Отношения между Аменемхетом и Иниотефом были тёплые, дружеские, но несколько напряжённые. Это было связано и с тем, что они взошли на престол вследствие столь печальных событий, и с тем, что они не виделись около года и немного отвыкли друг от друга. Они спали в одной постели, но рана Аменемхета не позволяла им предаться плотской любви, и это тоже влияло на некую отстранённость молодых супругов друг от друга.
Однако жизнь быстро входила в привычное русло. Скорбь не оставляла Фараонов, но она становилась не такой острой и болезненной. В кроватке тихо посапывали дети, старая нянька дремала рядом, а сами Аменемхет и Иниотеф сидели в своих покоях, касаясь друг друга плечами, разбирая кипы документов. Государственные дела шли прекрасно, Та-Кемет процветал.
Через семь месяцев у Иниотефа родился сын, и теперь Фараоны могли не волноваться о наследниках. Маленькую Танафрити передали матери, и теперь счастливая девушка занималась дочерью сама. Сыновей же Аменемхета и Иниотефа, Саптаха и Хоремхеба, пока оставили у нянек, заранее позаботившись и о выборе первых воспитателей для мальчиков.
Рана на ноге Аменемхета, очень тяжёлая, болезненная, заживавшая долго и плохо, наконец, затянулась. Фараоны уже привыкли, ложась спать, довольствоваться крепкими объятиями и жаркими поцелуями, но настал момент, когда Аменемхет понял, что рана больше не тревожит его. Прождав ещё два дня, чтобы убедиться, он выдохнул с облегчением – ходить было не больно, снова можно было промчаться верхом по Фивам (рана не позволяла ему даже сесть на коня), можно было выполнять физические упражнения, и наконец, можно было быть с Иниотефом, так, как они оба давно хотели, но не могли.
Аменемхет ничего не сказал супругу – они весь день занимались делами, принимали послов, уделили время детям, для чего понадобилось не только явиться в покои сыновей, но и отправиться на женскую половину дома, в гарем, где, окружённая ласками и заботой Тахиры, жила маленькая Танафрити.
На Фивы спустился вечер, небо потемнело, первые звёзды показали свои лики в разверзавшейся над головой бездне, городской шум стихал, закрывались рынки и шинки**, только слышался ровный бег вод Итеру*** да мычание скота в бедняцких кварталах.
Иниотеф вернулся в почивальню раньше супруга – Аменемхет застал его на балконе, задумчиво глядящего вдаль.

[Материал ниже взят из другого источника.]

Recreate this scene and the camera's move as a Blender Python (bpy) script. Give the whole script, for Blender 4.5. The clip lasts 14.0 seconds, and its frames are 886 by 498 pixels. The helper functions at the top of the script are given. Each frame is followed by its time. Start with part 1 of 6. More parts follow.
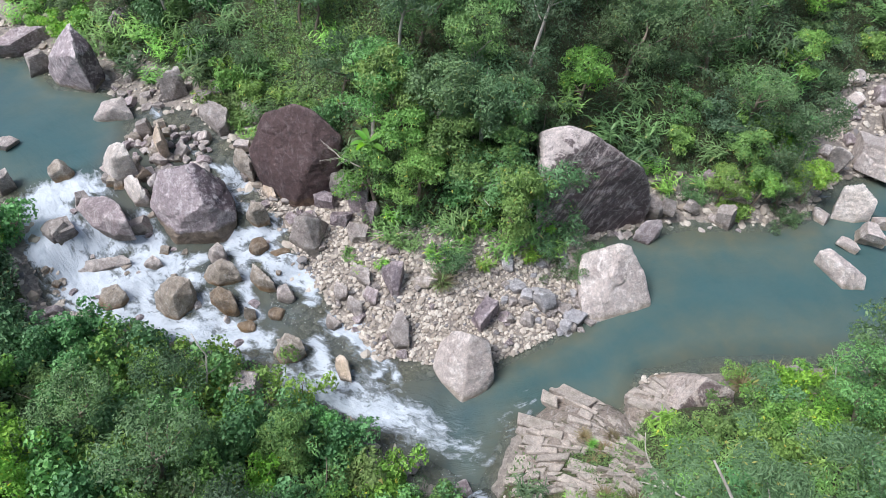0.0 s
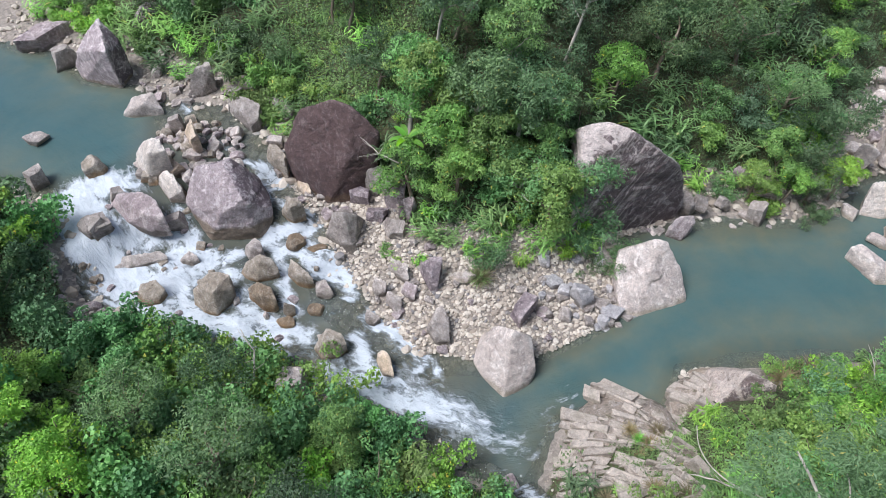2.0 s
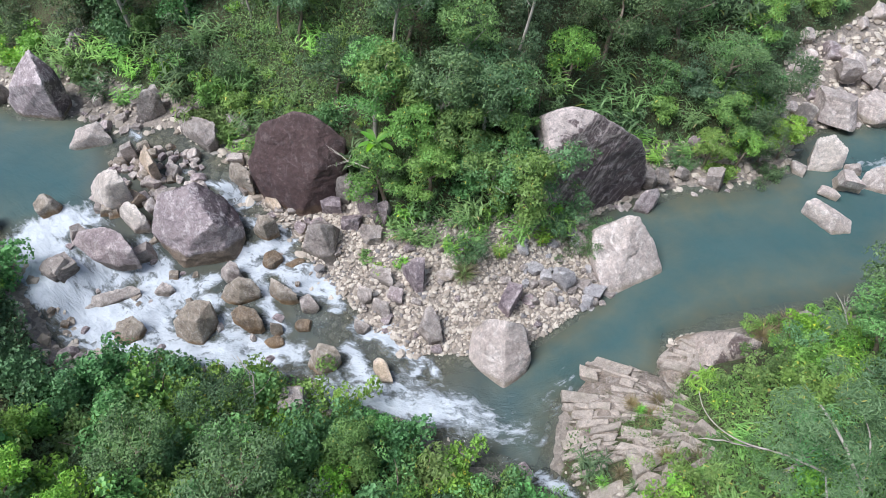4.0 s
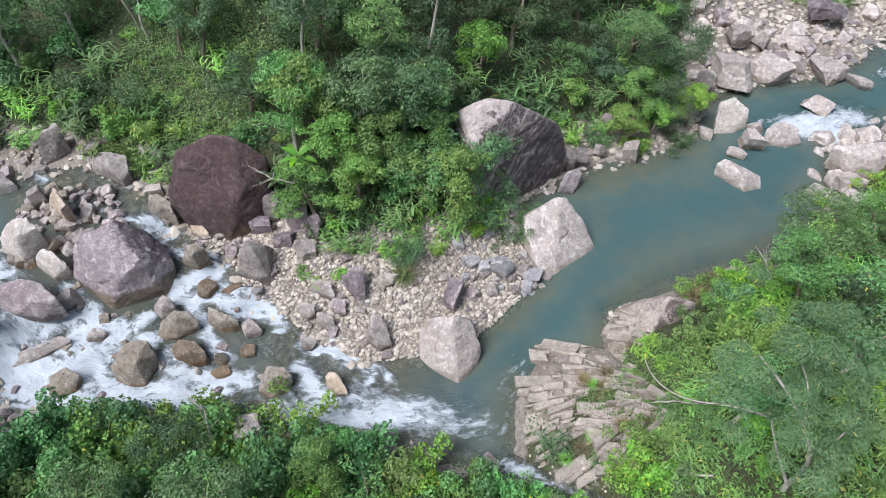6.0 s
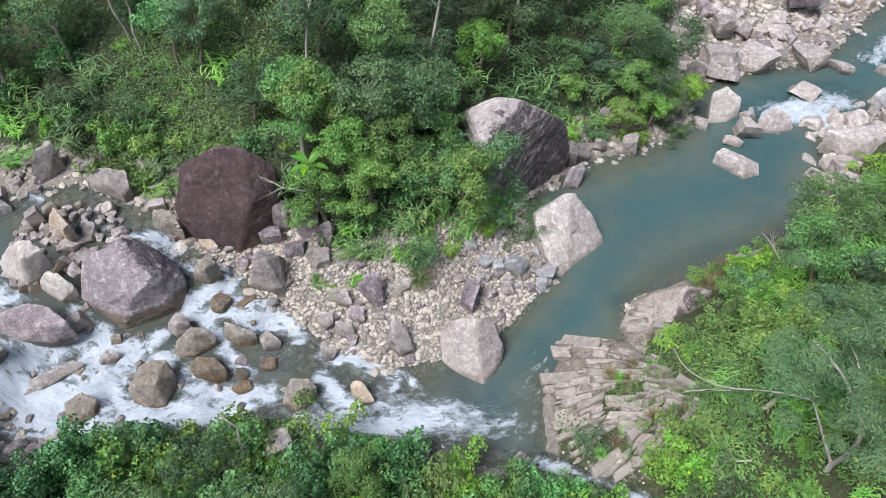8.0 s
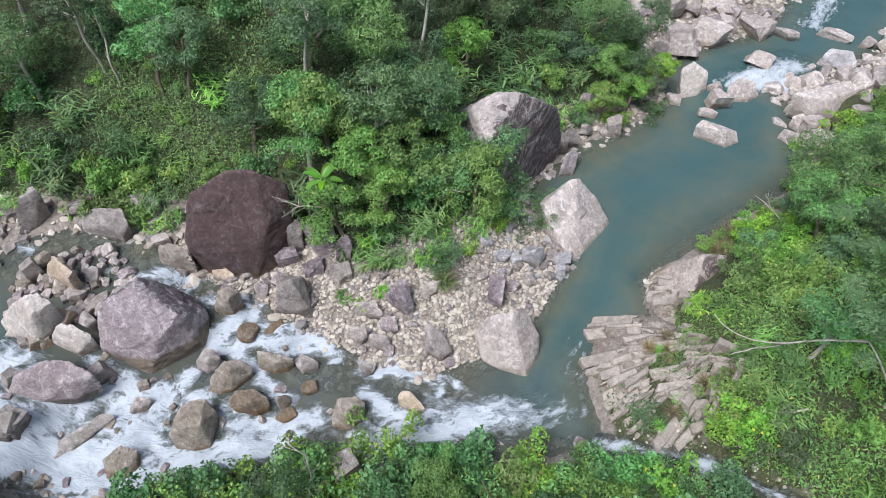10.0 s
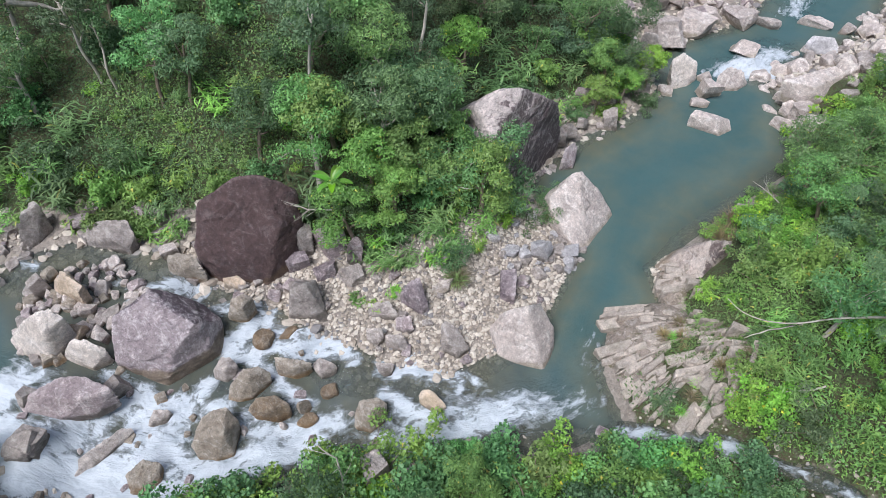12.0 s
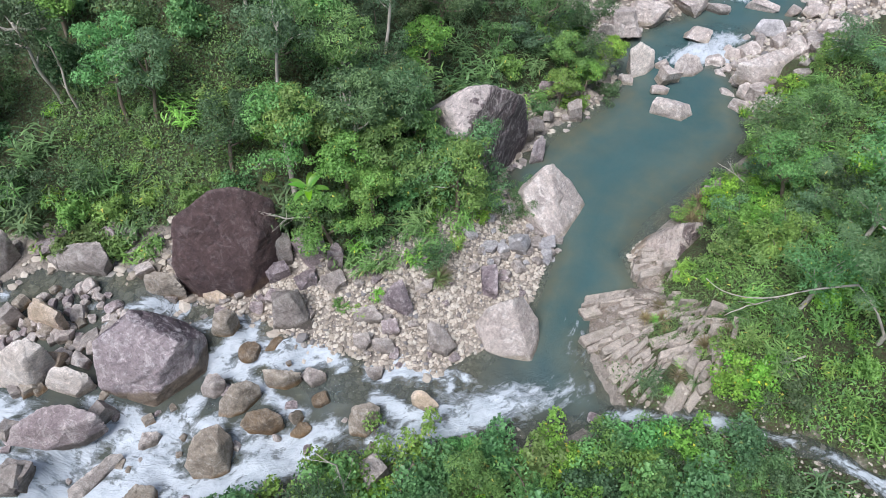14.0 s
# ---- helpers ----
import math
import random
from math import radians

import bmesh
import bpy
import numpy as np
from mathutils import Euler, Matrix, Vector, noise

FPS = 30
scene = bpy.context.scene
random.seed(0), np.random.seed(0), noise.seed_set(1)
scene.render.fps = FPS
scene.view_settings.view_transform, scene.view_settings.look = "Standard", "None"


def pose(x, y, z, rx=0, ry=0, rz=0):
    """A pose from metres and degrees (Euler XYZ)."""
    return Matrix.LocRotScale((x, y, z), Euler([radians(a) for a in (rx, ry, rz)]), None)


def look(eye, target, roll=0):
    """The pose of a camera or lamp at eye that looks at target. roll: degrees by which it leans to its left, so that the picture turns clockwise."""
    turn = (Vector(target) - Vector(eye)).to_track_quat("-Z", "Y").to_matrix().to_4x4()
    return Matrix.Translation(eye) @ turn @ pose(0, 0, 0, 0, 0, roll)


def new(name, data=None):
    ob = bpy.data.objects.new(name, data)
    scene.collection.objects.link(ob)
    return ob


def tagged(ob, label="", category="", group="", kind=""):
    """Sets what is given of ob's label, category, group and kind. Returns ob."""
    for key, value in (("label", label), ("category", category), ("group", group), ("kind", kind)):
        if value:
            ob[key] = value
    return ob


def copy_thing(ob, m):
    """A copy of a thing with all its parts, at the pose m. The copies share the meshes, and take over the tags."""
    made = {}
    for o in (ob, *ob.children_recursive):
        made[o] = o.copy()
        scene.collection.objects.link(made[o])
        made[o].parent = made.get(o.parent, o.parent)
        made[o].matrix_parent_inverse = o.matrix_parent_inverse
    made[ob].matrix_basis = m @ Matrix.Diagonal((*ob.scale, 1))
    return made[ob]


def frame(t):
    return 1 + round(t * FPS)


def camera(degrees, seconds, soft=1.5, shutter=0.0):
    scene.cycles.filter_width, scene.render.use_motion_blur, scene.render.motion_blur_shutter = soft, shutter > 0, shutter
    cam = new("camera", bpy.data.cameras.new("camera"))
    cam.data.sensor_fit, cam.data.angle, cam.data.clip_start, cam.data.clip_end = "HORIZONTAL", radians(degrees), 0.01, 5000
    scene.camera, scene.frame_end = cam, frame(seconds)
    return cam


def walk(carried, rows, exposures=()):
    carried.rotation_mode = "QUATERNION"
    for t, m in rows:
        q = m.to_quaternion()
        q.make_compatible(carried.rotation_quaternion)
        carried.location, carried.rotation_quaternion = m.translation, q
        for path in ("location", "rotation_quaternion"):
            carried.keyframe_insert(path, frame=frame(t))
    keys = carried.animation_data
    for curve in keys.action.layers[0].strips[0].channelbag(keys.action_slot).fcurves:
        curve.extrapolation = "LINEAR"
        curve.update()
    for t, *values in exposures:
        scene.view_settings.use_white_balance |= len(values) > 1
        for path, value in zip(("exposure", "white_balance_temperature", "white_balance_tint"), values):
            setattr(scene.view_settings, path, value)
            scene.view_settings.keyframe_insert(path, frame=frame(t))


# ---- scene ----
cam = camera(66.2, 14.0, soft=0.4)
PATH = [
    (0, (-0.475, -0.862, 29.188), (-0.506, 0.456, 27.685), -2.3),
    (0.5, (-0.698, -0.914, 29.195), (-0.724, 0.402, 27.69), -2.2),
    (1, (-1.24, -0.952, 29.216), (-1.259, 0.363, 27.71), -2.0),
    (1.5, (-1.989, -0.98, 29.258), (-2.002, 0.334, 27.75), -1.8),
    (2, (-2.897, -0.969, 29.29), (-2.903, 0.343, 27.78), -1.5),
    (2.2, (-3.211, -0.948, 29.297), (-3.217, 0.362, 27.786), -1.6),
    (4.3, (-5.109, -0.469, 29.602), (-4.923, 0.805, 28.072), -2.2),
    (4.5, (-5.188, -0.436, 29.613), (-4.991, 0.835, 28.081), -2.1),
    (5, (-5.234, -0.445, 29.675), (-4.938, 0.803, 28.141), -2.5),
    (5.5, (-5.202, -0.45, 29.724), (-4.853, 0.782, 28.188), -3.0),
    (6, (-5.23, -0.434, 29.78), (-4.867, 0.793, 28.242), -3.0),
    (6.5, (-5.481, -0.314, 29.792), (-5.114, 0.91, 28.254), -2.8),
    (7, (-5.939, -0.119, 29.81), (-5.569, 1.105, 28.271), -2.8),
    (7.5, (-6.636, 0.218, 29.811), (-6.242, 1.433, 28.272), -2.7),
    (7.7, (-6.977, 0.392, 29.809), (-6.56, 1.597, 28.269), -2.6),
    (9.8, (-11.37, 2.604, 29.698), (-10.73, 3.71, 28.159), -2.2),
    (10, (-11.809, 2.823, 29.705), (-11.161, 3.924, 28.166), -2.3),
    (10.5, (-12.634, 3.371, 29.71), (-11.965, 4.457, 28.169), -2.2),
    (11, (-13.0, 3.63, 29.677), (-12.315, 4.705, 28.135), -1.9),
    (11.5, (-13.228, 3.647, 29.685), (-12.538, 4.722, 28.146), -2.1),
    (12, (-13.417, 3.681, 29.704), (-12.707, 4.744, 28.166), -2.3),
    (12.5, (-13.686, 3.814, 29.714), (-12.908, 4.825, 28.174), -2.5),
    (13, (-13.891, 3.883, 29.707), (-13.096, 4.885, 28.169), -2.6),
    (13.5, (-14.066, 4.027, 29.712), (-13.269, 5.026, 28.173), -2.5),
    (14, (-14.198, 4.134, 29.754), (-13.4, 5.131, 28.215), -2.4),
]
walk(cam, [(t, look(eye, target, roll)) for t, eye, target, roll in PATH], [(0, 0.10, 6090, 11), (5, 0.05, 6090, 11), (14, -0.05, 6080, 11)])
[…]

Младший из Великих Фараонов не услышал, но почувствовал присутствие друга и не удивился, когда тёплые ладони легли на его обнажённые плечи.
– Ты устал, душа моя, – шепнул ему на ухо Аменемхет, стягивая с него немес****, обнажая гладкую голову.
Иниотеф улыбнулся и откинул голову на плечо возлюбленного, опираясь на него затылком, накрывая его руки, сжимающие немес, своими.
– Устал, пожалуй. И встревожен. Моя девочка не здорова – она много плачет, кожа на лбу у неё горяча. Ты и сам видел. Я направил к ней лучшего лекаря.
– Отцы любят своих сыновей и гордятся ими, но во сто крат сильнее их любовь к дочерям, – Аменемхет повторил высказывание, давно заученное им в Доме Жизни*****.
– Ты несправедлив ко мне, – Иниотеф укоризненно, но ласково взглянул на друга, повернув голову. – Заболей кто-то из наших сыновей, я бы тревожился не меньше. Так же, как и ты.